TASK GOAL:
Do not copy the pictures; transcribe all other material exactly.

DATA SECTION:

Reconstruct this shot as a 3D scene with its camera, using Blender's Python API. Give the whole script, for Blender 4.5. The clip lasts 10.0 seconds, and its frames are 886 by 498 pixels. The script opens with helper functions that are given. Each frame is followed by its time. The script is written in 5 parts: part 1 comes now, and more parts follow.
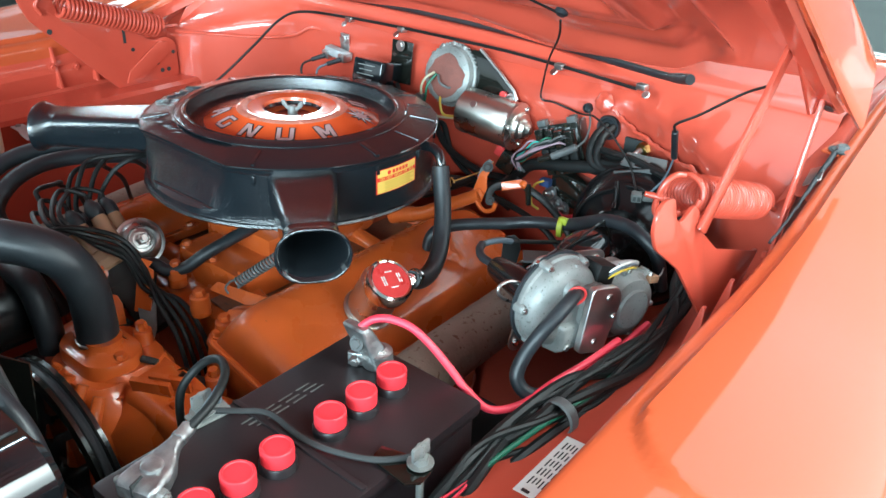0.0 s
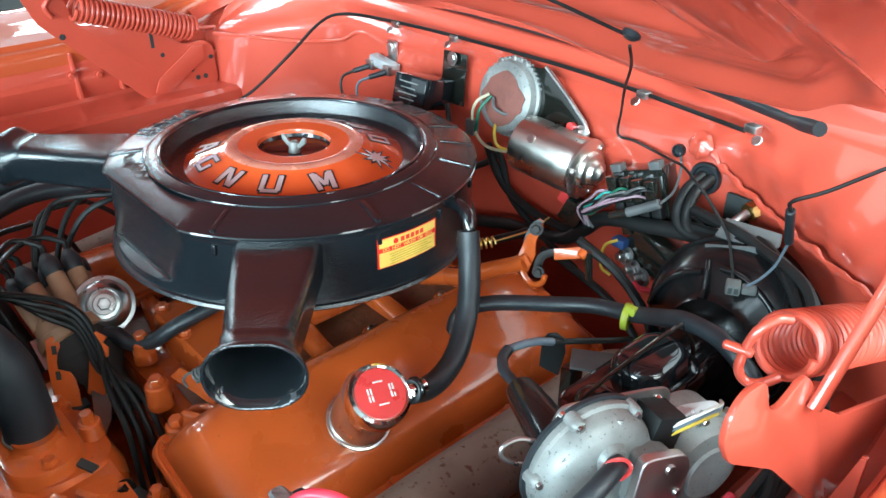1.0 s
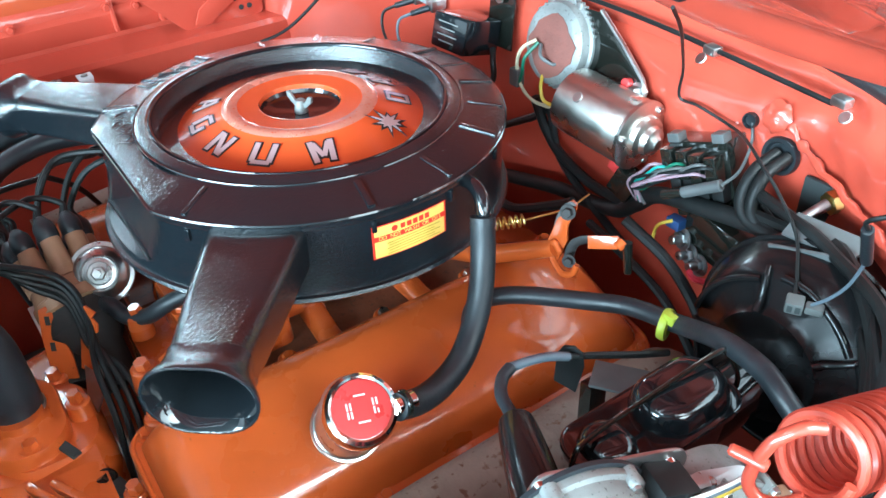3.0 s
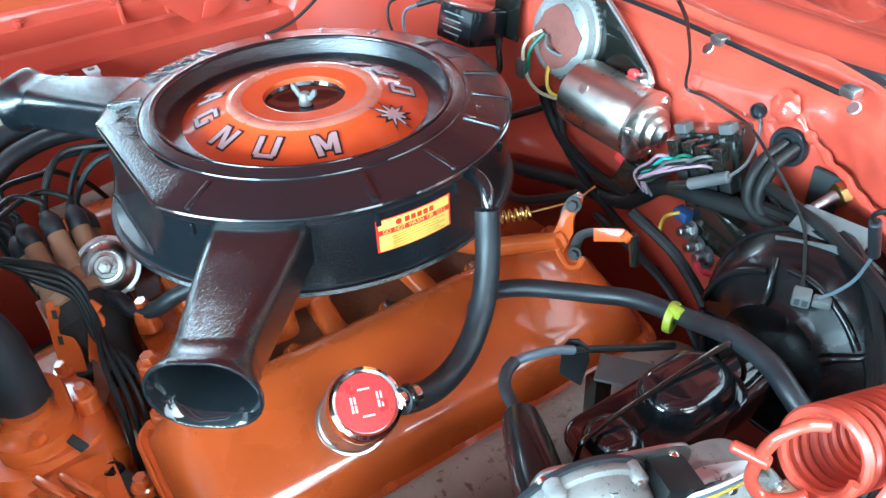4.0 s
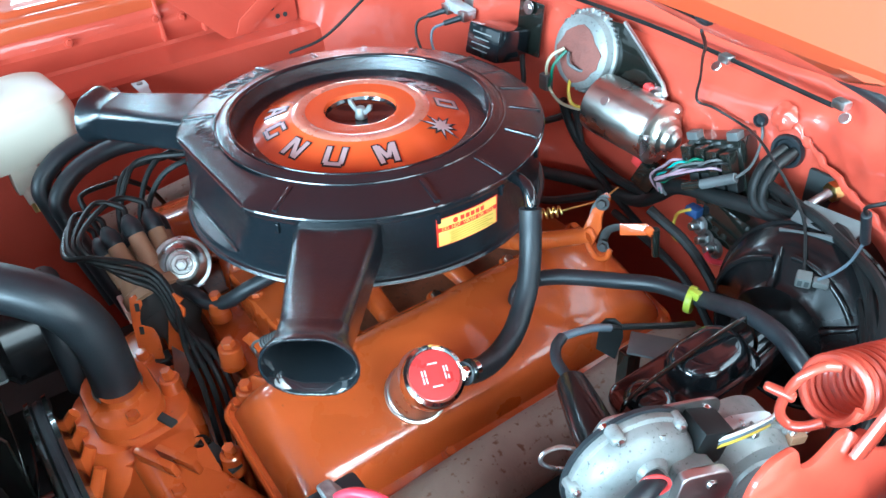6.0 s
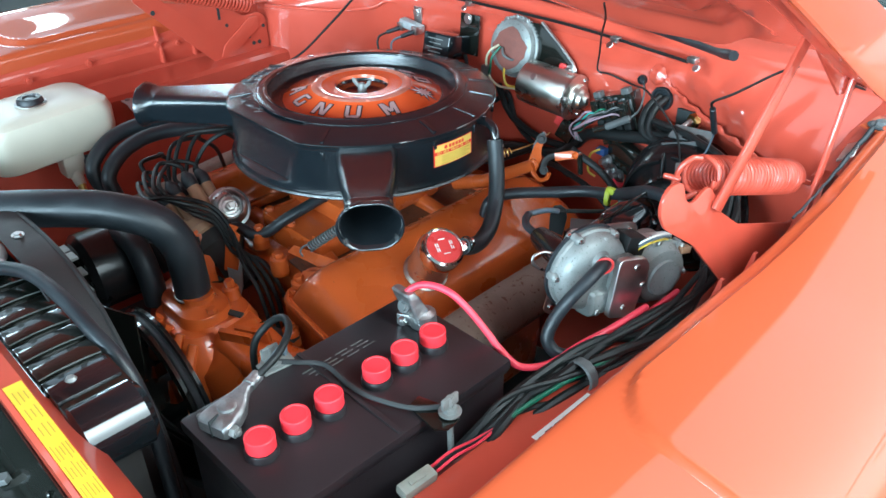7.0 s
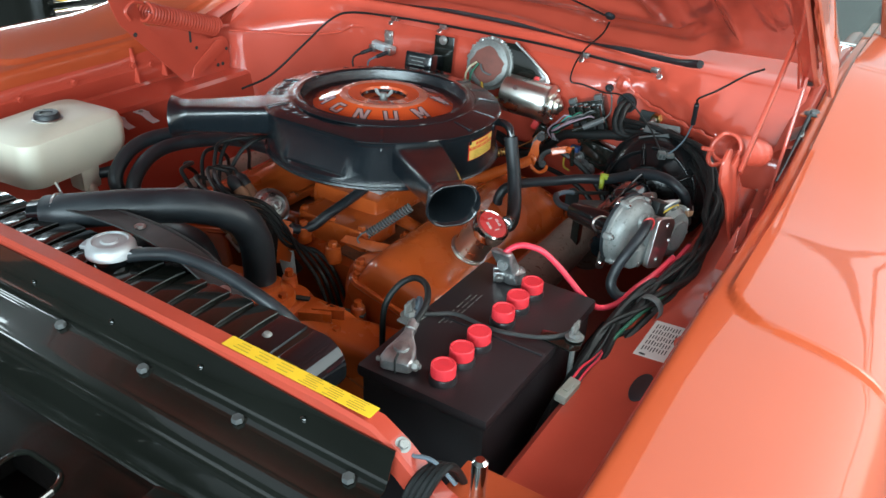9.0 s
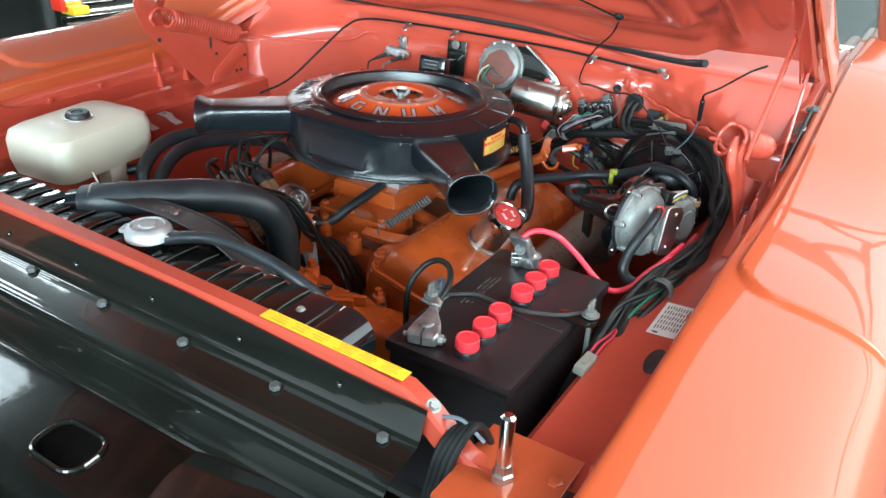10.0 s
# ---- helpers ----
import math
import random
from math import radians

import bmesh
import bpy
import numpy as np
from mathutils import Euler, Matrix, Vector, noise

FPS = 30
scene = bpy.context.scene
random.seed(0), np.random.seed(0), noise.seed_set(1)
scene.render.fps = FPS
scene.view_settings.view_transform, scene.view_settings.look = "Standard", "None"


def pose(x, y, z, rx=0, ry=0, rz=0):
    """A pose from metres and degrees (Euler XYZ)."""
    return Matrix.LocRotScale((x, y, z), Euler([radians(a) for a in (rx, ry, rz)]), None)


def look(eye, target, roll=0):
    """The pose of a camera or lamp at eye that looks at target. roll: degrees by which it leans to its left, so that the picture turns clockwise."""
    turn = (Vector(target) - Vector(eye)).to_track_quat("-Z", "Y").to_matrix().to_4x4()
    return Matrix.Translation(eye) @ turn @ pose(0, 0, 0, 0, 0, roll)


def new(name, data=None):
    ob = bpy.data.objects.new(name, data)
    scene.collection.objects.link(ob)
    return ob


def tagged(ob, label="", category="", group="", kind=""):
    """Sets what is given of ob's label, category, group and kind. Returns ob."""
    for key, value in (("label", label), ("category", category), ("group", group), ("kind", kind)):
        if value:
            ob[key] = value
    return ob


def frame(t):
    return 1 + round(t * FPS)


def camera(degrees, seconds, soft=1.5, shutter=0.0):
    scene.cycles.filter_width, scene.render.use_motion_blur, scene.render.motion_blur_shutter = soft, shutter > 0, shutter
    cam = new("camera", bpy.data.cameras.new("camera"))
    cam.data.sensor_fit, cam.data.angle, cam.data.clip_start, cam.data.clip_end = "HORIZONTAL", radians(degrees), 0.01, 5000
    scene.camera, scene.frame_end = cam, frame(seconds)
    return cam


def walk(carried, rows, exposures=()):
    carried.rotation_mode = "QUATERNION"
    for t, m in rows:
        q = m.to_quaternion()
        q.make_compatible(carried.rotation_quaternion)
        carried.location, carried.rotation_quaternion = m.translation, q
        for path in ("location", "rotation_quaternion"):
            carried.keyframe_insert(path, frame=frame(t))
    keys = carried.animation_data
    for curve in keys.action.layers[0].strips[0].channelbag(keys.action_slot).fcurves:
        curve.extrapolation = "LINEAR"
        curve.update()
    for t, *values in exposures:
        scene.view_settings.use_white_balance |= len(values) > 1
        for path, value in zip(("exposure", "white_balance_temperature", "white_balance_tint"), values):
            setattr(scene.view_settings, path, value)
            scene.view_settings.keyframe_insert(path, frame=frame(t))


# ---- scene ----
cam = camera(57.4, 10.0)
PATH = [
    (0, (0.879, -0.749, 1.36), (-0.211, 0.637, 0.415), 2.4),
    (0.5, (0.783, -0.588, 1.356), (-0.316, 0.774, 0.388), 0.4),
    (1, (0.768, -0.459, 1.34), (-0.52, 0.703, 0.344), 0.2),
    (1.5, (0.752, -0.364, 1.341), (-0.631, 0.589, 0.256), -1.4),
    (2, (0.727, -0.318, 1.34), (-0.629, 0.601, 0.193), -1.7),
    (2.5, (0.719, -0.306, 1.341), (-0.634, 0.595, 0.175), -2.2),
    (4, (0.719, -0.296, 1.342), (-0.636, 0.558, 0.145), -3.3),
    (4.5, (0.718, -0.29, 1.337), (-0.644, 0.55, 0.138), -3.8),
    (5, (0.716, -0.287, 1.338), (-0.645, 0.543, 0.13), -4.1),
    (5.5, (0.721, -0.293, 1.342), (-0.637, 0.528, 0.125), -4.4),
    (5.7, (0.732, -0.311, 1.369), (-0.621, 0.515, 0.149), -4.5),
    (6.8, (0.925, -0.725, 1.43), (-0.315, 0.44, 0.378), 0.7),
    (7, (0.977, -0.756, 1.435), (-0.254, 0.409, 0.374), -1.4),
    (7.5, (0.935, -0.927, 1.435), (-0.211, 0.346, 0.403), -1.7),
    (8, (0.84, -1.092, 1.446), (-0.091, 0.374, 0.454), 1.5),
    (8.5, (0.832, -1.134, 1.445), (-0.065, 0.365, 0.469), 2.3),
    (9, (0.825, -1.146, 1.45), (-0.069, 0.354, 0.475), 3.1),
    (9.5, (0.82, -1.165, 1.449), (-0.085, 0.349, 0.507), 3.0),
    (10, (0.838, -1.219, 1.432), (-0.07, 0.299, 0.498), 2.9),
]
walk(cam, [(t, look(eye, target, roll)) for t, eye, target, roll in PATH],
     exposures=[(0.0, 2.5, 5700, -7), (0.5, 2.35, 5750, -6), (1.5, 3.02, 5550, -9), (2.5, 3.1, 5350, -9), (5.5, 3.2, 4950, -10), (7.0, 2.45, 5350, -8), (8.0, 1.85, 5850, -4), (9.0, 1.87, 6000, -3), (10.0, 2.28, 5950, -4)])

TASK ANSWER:
Reconstruct this shot as a 3D scene with its camera, using Blender's Python API. Give the whole script, for Blender 4.5. The clip lasts 10.0 seconds, and its frames are 886 by 498 pixels. The script opens with helper functions that are given. Each frame is followed by its time. The script is written in 5 parts: part 1 comes now, and more parts follow.
0.0 s
1.0 s
3.0 s
4.0 s
6.0 s
7.0 s
9.0 s
10.0 s
# ---- helpers ----
import math
import random
from math import radians

import bmesh
import bpy
import numpy as np
from mathutils import Euler, Matrix, Vector, noise

FPS = 30
scene = bpy.context.scene
random.seed(0), np.random.seed(0), noise.seed_set(1)
scene.render.fps = FPS
scene.view_settings.view_transform, scene.view_settings.look = "Standard", "None"


def pose(x, y, z, rx=0, ry=0, rz=0):
    """A pose from metres and degrees (Euler XYZ)."""
    return Matrix.LocRotScale((x, y, z), Euler([radians(a) for a in (rx, ry, rz)]), None)


def look(eye, target, roll=0):
    """The pose of a camera or lamp at eye that looks at target. roll: degrees by which it leans to its left, so that the picture turns clockwise."""
    turn = (Vector(target) - Vector(eye)).to_track_quat("-Z", "Y").to_matrix().to_4x4()
    return Matrix.Translation(eye) @ turn @ pose(0, 0, 0, 0, 0, roll)


def new(name, data=None):
    ob = bpy.data.objects.new(name, data)
    scene.collection.objects.link(ob)
    return ob


def tagged(ob, label="", category="", group="", kind=""):
    """Sets what is given of ob's label, category, group and kind. Returns ob."""
    for key, value in (("label", label), ("category", category), ("group", group), ("kind", kind)):
        if value:
            ob[key] = value
    return ob


def frame(t):
    return 1 + round(t * FPS)


def camera(degrees, seconds, soft=1.5, shutter=0.0):
    scene.cycles.filter_width, scene.render.use_motion_blur, scene.render.motion_blur_shutter = soft, shutter > 0, shutter
    cam = new("camera", bpy.data.cameras.new("camera"))
    cam.data.sensor_fit, cam.data.angle, cam.data.clip_start, cam.data.clip_end = "HORIZONTAL", radians(degrees), 0.01, 5000
    scene.camera, scene.frame_end = cam, frame(seconds)
    return cam


def walk(carried, rows, exposures=()):
    carried.rotation_mode = "QUATERNION"
    for t, m in rows:
        q = m.to_quaternion()
        q.make_compatible(carried.rotation_quaternion)
        carried.location, carried.rotation_quaternion = m.translation, q
        for path in ("location", "rotation_quaternion"):
            carried.keyframe_insert(path, frame=frame(t))
    keys = carried.animation_data
    for curve in keys.action.layers[0].strips[0].channelbag(keys.action_slot).fcurves:
        curve.extrapolation = "LINEAR"
        curve.update()
    for t, *values in exposures:
        scene.view_settings.use_white_balance |= len(values) > 1
        for path, value in zip(("exposure", "white_balance_temperature", "white_balance_tint"), values):
            setattr(scene.view_settings, path, value)
            scene.view_settings.keyframe_insert(path, frame=frame(t))


# ---- scene ----
cam = camera(57.4, 10.0)
PATH = [
    (0, (0.879, -0.749, 1.36), (-0.211, 0.637, 0.415), 2.4),
    (0.5, (0.783, -0.588, 1.356), (-0.316, 0.774, 0.388), 0.4),
    (1, (0.768, -0.459, 1.34), (-0.52, 0.703, 0.344), 0.2),
    (1.5, (0.752, -0.364, 1.341), (-0.631, 0.589, 0.256), -1.4),
    (2, (0.727, -0.318, 1.34), (-0.629, 0.601, 0.193), -1.7),
    (2.5, (0.719, -0.306, 1.341), (-0.634, 0.595, 0.175), -2.2),
    (4, (0.719, -0.296, 1.342), (-0.636, 0.558, 0.145), -3.3),
    (4.5, (0.718, -0.29, 1.337), (-0.644, 0.55, 0.138), -3.8),
    (5, (0.716, -0.287, 1.338), (-0.645, 0.543, 0.13), -4.1),
    (5.5, (0.721, -0.293, 1.342), (-0.637, 0.528, 0.125), -4.4),
    (5.7, (0.732, -0.311, 1.369), (-0.621, 0.515, 0.149), -4.5),
    (6.8, (0.925, -0.725, 1.43), (-0.315, 0.44, 0.378), 0.7),
    (7, (0.977, -0.756, 1.435), (-0.254, 0.409, 0.374), -1.4),
    (7.5, (0.935, -0.927, 1.435), (-0.211, 0.346, 0.403), -1.7),
    (8, (0.84, -1.092, 1.446), (-0.091, 0.374, 0.454), 1.5),
    (8.5, (0.832, -1.134, 1.445), (-0.065, 0.365, 0.469), 2.3),
    (9, (0.825, -1.146, 1.45), (-0.069, 0.354, 0.475), 3.1),
    (9.5, (0.82, -1.165, 1.449), (-0.085, 0.349, 0.507), 3.0),
    (10, (0.838, -1.219, 1.432), (-0.07, 0.299, 0.498), 2.9),
]
walk(cam, [(t, look(eye, target, roll)) for t, eye, target, roll in PATH],
     exposures=[(0.0, 2.5, 5700, -7), (0.5, 2.35, 5750, -6), (1.5, 3.02, 5550, -9), (2.5, 3.1, 5350, -9), (5.5, 3.2, 4950, -10), (7.0, 2.45, 5350, -8), (8.0, 1.85, 5850, -4), (9.0, 1.87, 6000, -3), (10.0, 2.28, 5950, -4)])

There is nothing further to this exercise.